Downtown killings last weekend have Macon on pace with 2020’s record murder toll
Two shooting deaths in downtown Macon last weekend furthered a troubling trend of violent-crime-related bloodshed here, part of a worrisome toll that has seen homicide rates steadily rise in the past decade.
As of Friday, figures compiled by The Telegraph comparing slayings in 2020 and 2021 — homicides that have already or are likely to result in murder charges — put Macon at 29 such deaths for 2021.
It was not until July 29 in 2020 — in a year that would end with a modern-day high for homicides with 51 — that the county recorded its 29th murder death.
The pair of shooting deaths over the weekend, which happened early last Saturday in an episode that left two other people wounded near the intersection of Cherry Street and Martin Luther King Jr. Boulevard, came as local officials and others have made much-publicized efforts to curtail violence.
While so far this year there have, by The Telegraph’s count, been 37 homicides countywide, two of the deaths have been classified as involuntary manslaughter cases.

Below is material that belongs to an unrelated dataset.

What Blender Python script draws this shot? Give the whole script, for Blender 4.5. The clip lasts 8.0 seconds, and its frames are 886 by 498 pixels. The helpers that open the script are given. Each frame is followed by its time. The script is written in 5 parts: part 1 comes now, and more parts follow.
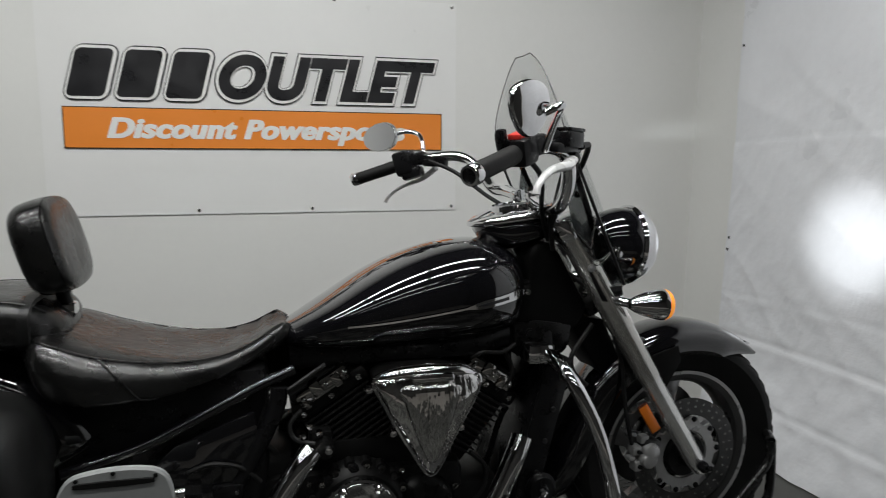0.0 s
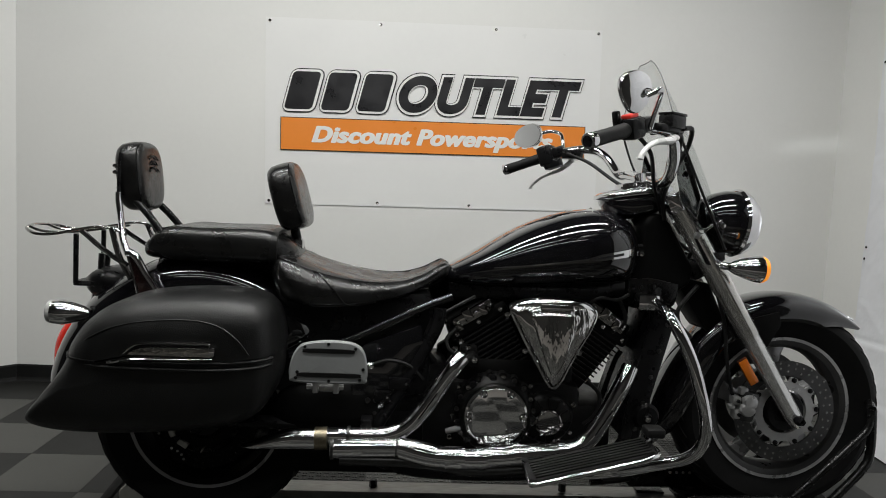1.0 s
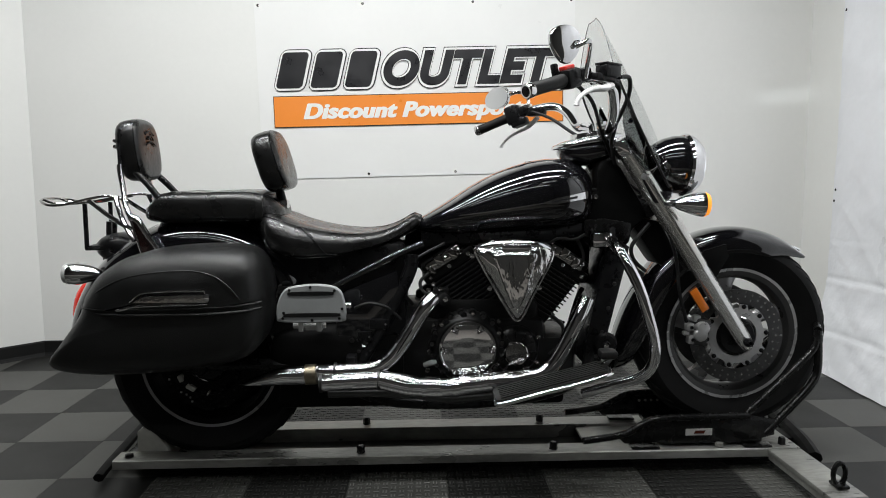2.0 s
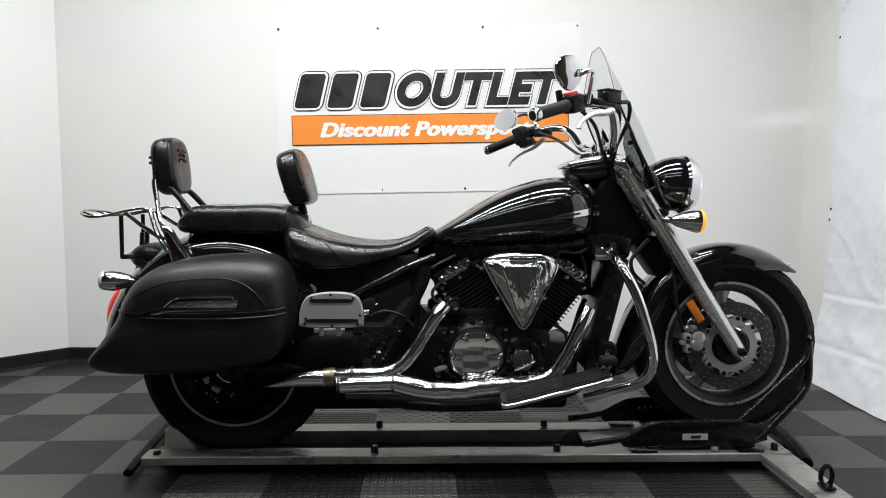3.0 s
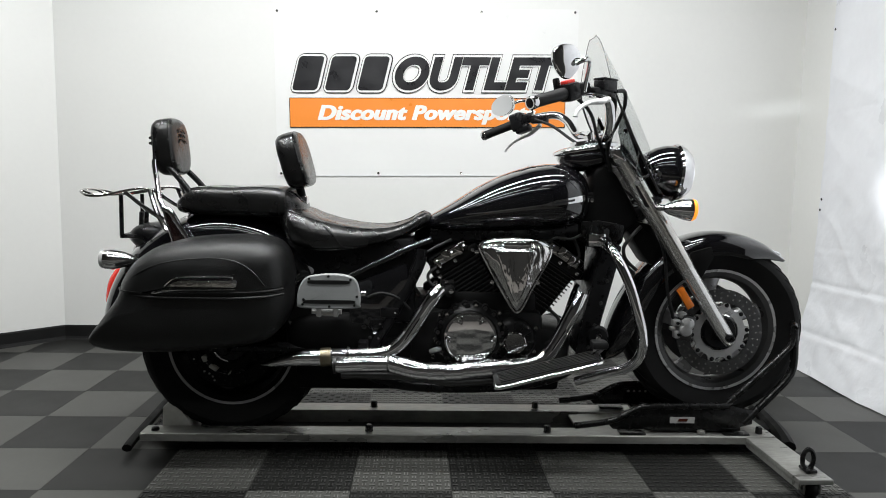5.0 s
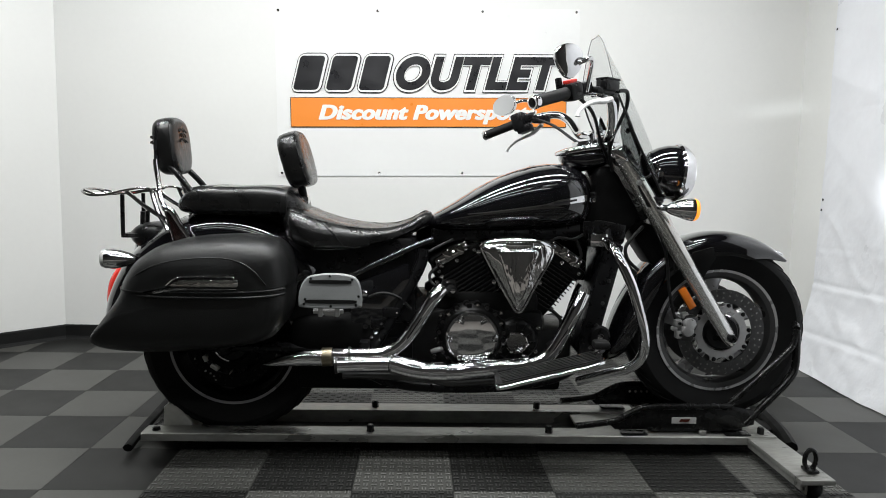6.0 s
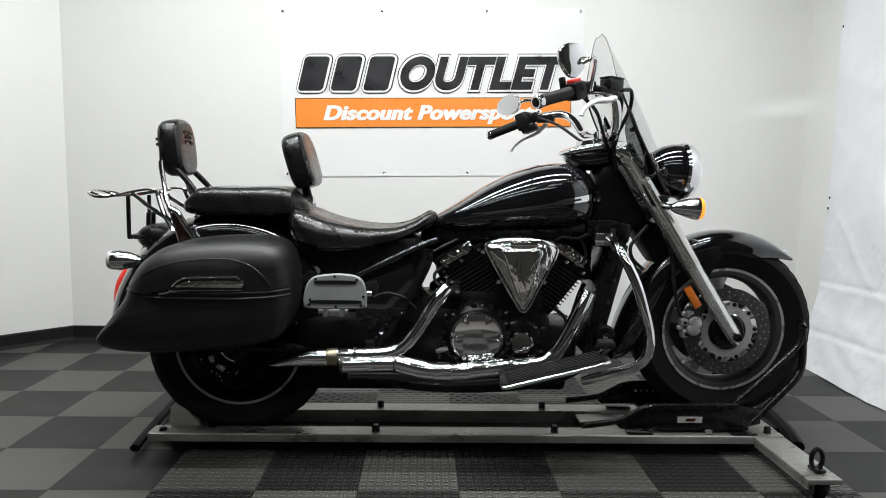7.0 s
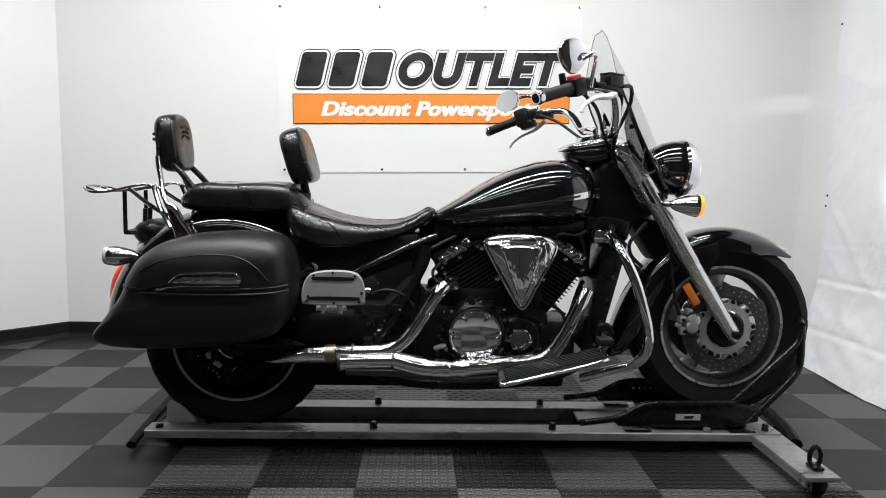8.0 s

Two other cases have been categorized as vehicular homicides. Another was declared a case of self-defense, while yet another death involved a struggle over a gun. A seventh crime-related homicide involved the apparent suicide of a man believed to have shot his wife and then killed himself. An eighth slaying involved an as-yet-uncategorized stabbing death at Central State Prison on Wednesday.
So far this year in Macon there have been 30 homicide-related gun deaths and seven killings in which a gun was not used.

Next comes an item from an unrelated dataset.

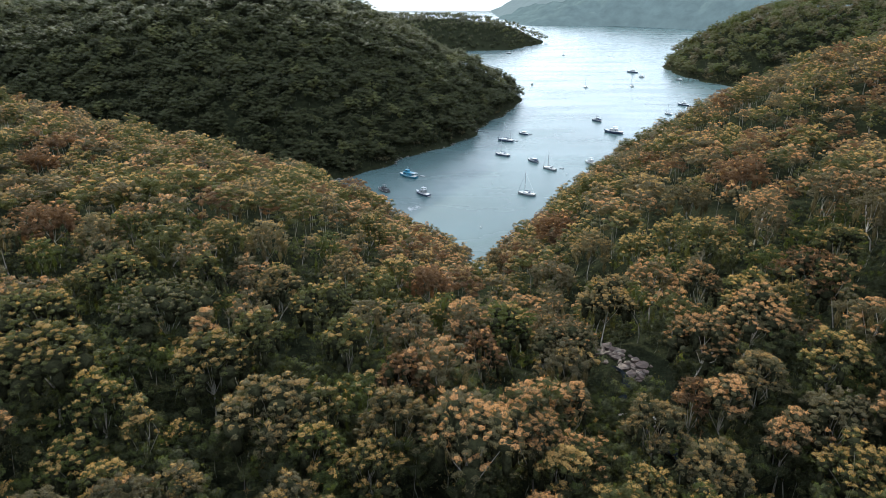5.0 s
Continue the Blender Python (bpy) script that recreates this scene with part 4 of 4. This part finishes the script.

The countywide homicide toll has gradually increased — with occasional annual dips — since 2011 when there were 13 slayings. There were 23 in 2012; 17 in 2013; 16 in 2014; 28 in 2015; 20 in 2016; 30 in 2017; 41 in 2018; 26 in 2019 and 51 last year. In decades past, the early 1990s saw spikes in 1991 (35 homicides) and 1992 (43 homicides, the previous modern-day record).